TCA: With so many eyes on the West Coast and the Cascadia Subduction Zone, can we really estimate the impact of both a large earthquake and the resultant tsunami that may happen if or when that earthquake happens in our area?
Lomonaco: We can estimate the impact of those. The question is not whether we can assess how big those forces [might be], because that’s what we’ve been doing over the last 10 or 15 years. It’s how to be prepared for those and identify those locations where those forces are exceeding the capacity of the communities in the coast.
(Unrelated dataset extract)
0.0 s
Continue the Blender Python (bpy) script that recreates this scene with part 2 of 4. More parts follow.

And also you mentioned the earthquake. That is a little bit outside of our research, but also it happens in the same way. We know what an earthquake with a certain magnitude is going to produce. What we don’t know is which of these areas in the whole of the state and at the coast are susceptible to be damaged? What are vulnerable for because of tsunami or an earthquake.
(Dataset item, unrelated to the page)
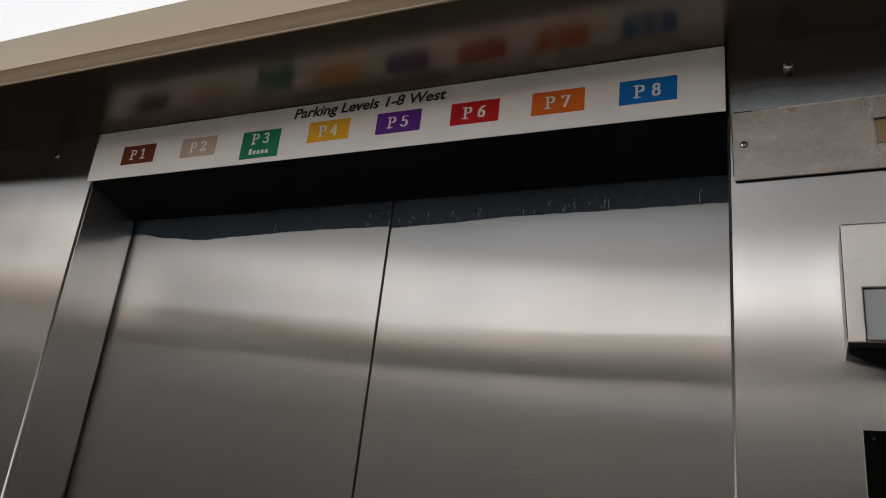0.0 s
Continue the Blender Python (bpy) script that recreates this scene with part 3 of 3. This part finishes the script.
scuff([(-0.8647, 1.6649), (-0.8633, 1.6610), (-0.8623, 1.6561)], 0.0016, DOOR_Y, leaf_l)
rnd = random.Random(4)
for k in range(6):
    x, z = rnd.uniform(-0.50, -0.05), rnd.uniform(1.64, 1.77)
    scuff([(x, z), (x + 0.001, z + 0.0006), (x + 0.002, z)], 0.0013, DOOR_Y, leaf_r, "speck")
for k in range(44):
    x, z = rnd.choice((rnd.uniform(-0.60, -0.36), rnd.uniform(-0.30, -0.17), rnd.uniform(-0.75, -0.02))), rnd.uniform(2.051, 2.072)
    h = rnd.choice((rnd.uniform(0.002, 0.006), rnd.uniform(0.006, 0.020)))
    h = min(h, z - 2.0492)
    scuff([(x, z), (x + rnd.uniform(-0.001, 0.001), z - h / 2), (x + rnd.uniform(-0.001, 0.001), z - h)], rnd.uniform(0.0010, 0.0026), DOOR_Y - 0.0005, leaf_r if x > SPLIT else leaf_l, "drip_mark", DRIP)
panel = bpy.data.objects["wall_front_right"]
scuff([(0.150, 2.1545), (0.156, 2.1555), (0.165, 2.1540)], 0.0007, FRONT, panel)
scuff([(0.148, 2.1515), (0.153, 2.1512)], 0.0006, FRONT, panel)
scuff([(0.300, 2.1435), (0.306, 2.1420), (0.312, 2.1418)], 0.0007, FRONT, panel)
for x, z in ((0.0915, 1.736), (0.0950, 1.7355)):
    scuff([(x, z), (x + 0.0003, z - 0.0015), (x, z - 0.003)], 0.0006, FRONT, panel, "speck")
bm = bmesh.new()
bmesh.ops.create_uvsphere(bm, u_segments=24, v_segments=12, radius=1.0)
bmesh.ops.delete(bm, geom=[v for v in bm.verts if v.co.z < 0.35], context="VERTS")
for v in bm.verts:
    u, w, h = v.co.x, v.co.y, (v.co.z - 0.35) / 0.65
    v.co = (0.415 + 0.013 * u, FRONT + 0.00002 - 0.00014 * h, 1.7005 + 0.008 * w - 0.004 * u)
bmesh.ops.recalc_face_normals(bm, faces=bm.faces)
if sum(f.normal.y for f in bm.faces) > 0:
    bmesh.ops.reverse_faces(bm, faces=bm.faces)
part("dent", bm, STEEL_PANEL, panel, "small dent in the steel", True)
TCA: Does the coast range help in our tsunami protection on the coast of Oregon? We have a mountain range that we’re building houses on as opposed to building them directly on the beaches. Will that be of help?
Lomonaco: Well, certainly. The fact that we have in this particular area of the country, a relatively steep coastline so we can reach relatively high elevations in short spaces. That helps a lot because those buildings are not going to be hit by the tsunami. But we have to remember that structures are still going to be under the effects of the earthquake. That those structure need to be designed and considered under those conditions.
And there is an additional component there in that all the communications and lifelines that might not be subject to the effect of the tsunami, are going to be the way of the coastal communities to exit or be being accessed for help and for resilience, for recovering the from the tsunami. So we also have to pay attention to those things. That is, even if my house on my road is in the right location and is going to be withstanding those forces, then I’m going to use these as a way of helping others and help rebuild the community.
TCA: Thank you for your time, Dr. Lomonaco.
Lomonaco: Thank you for inviting me and nice to meet you.